▸ **TASK OBJECTIVE**:
Produce an exact transcription of the listing below, omitting the pictures.
Start of PROVIDED DATA
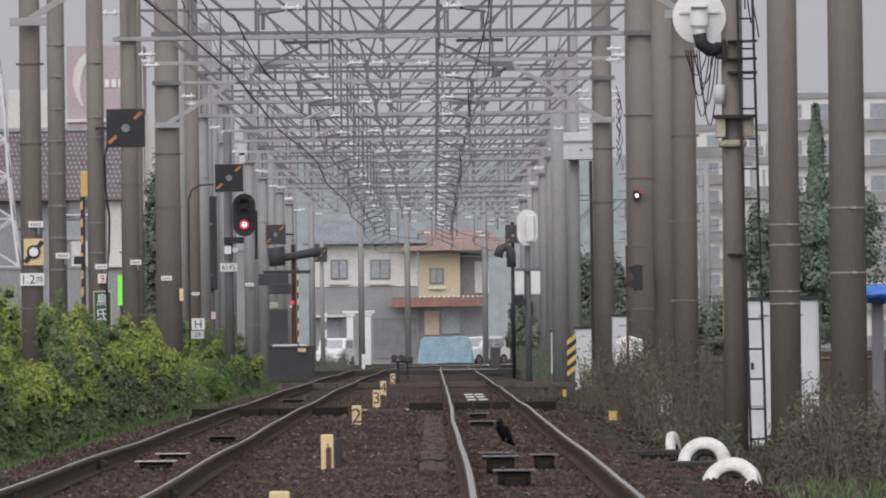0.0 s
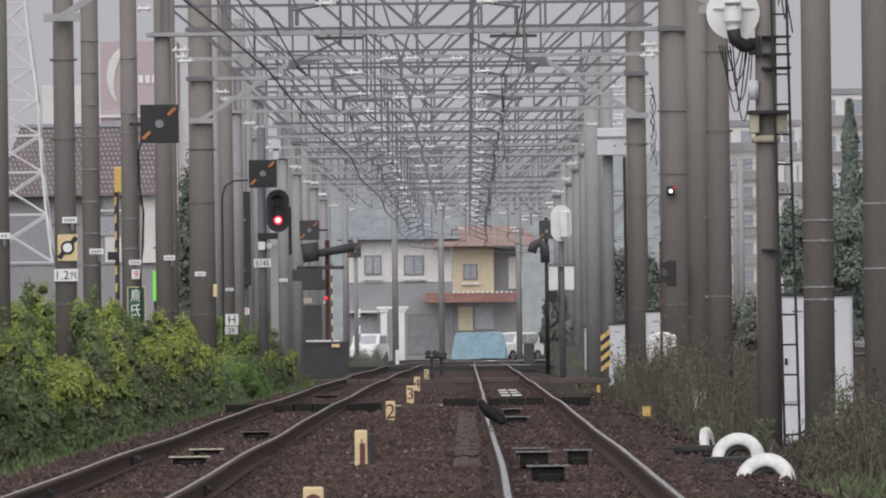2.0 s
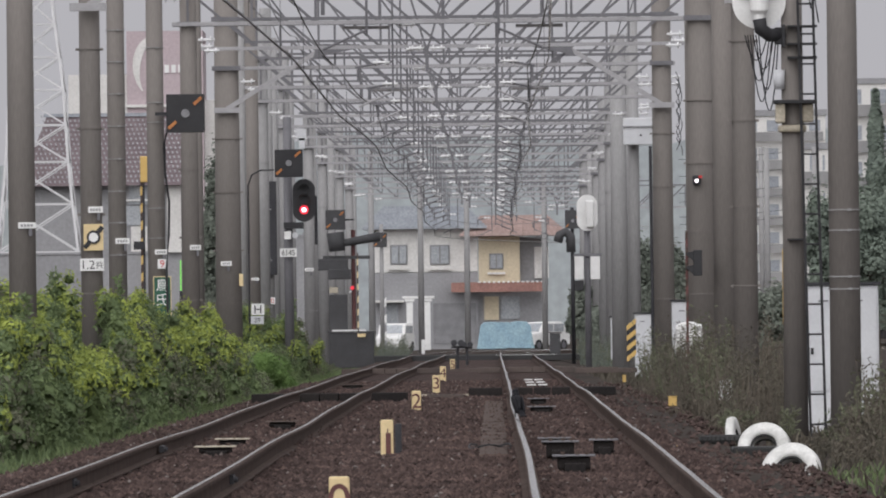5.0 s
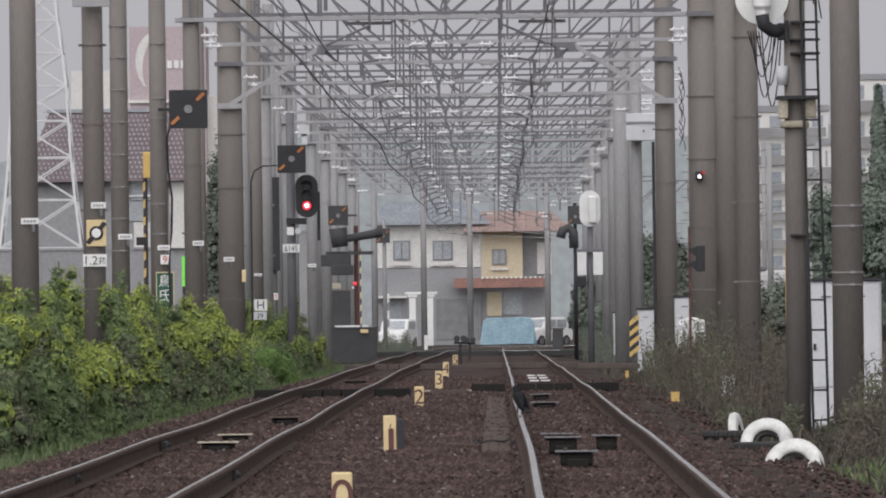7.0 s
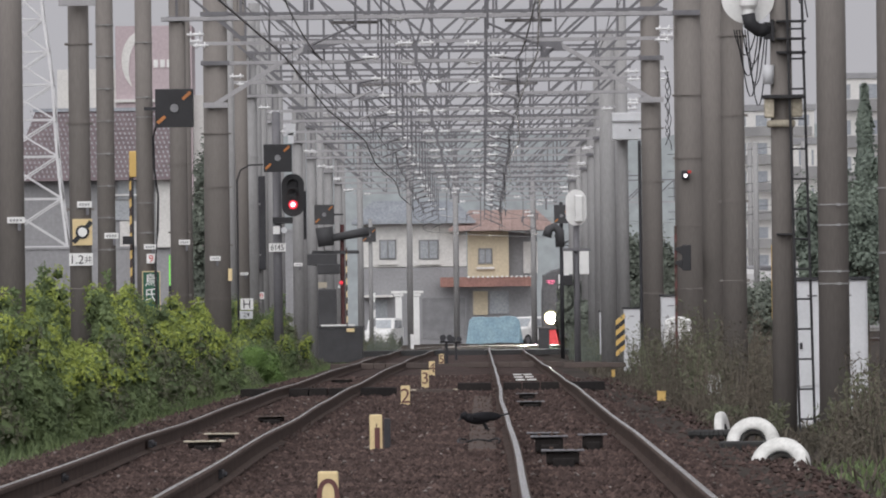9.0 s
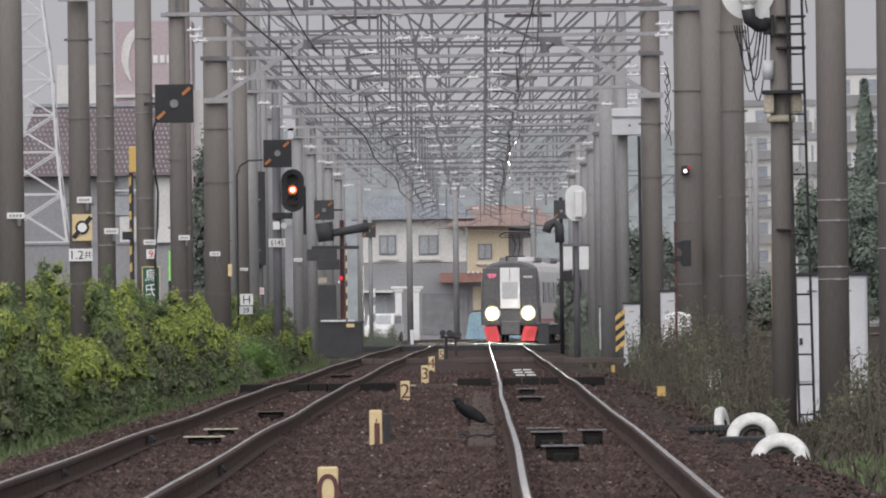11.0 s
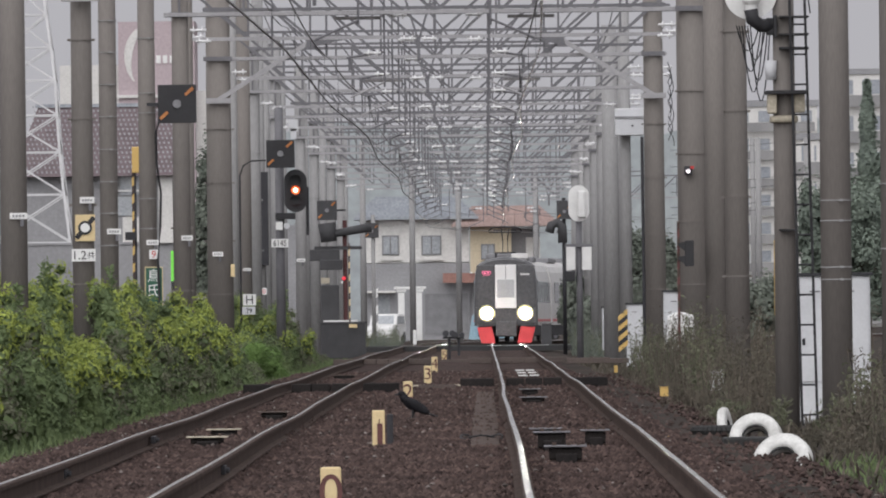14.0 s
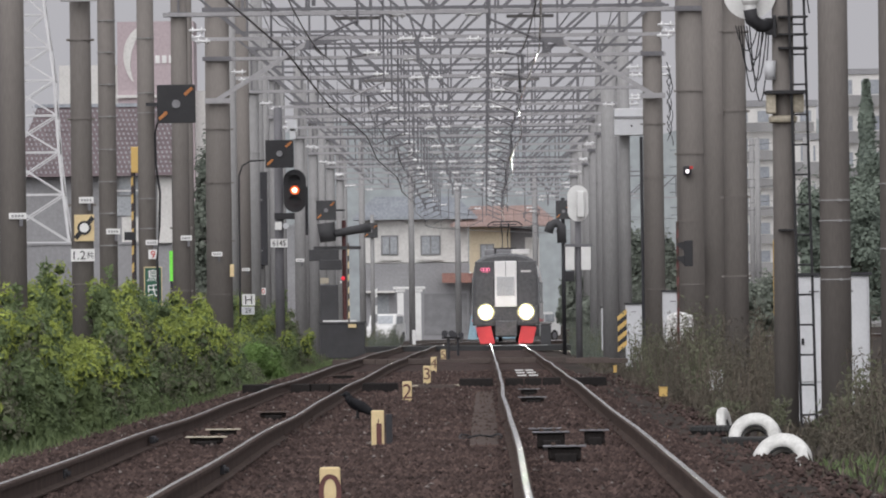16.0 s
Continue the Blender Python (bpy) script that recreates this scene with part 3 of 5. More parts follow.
End of PROVIDED DATA
▸ **EXERCISE SOLUTION**:
0.0 s
2.0 s
5.0 s
7.0 s
9.0 s
11.0 s
14.0 s
16.0 s
Continue the Blender Python (bpy) script that recreates this scene with part 3 of 5. More parts follow.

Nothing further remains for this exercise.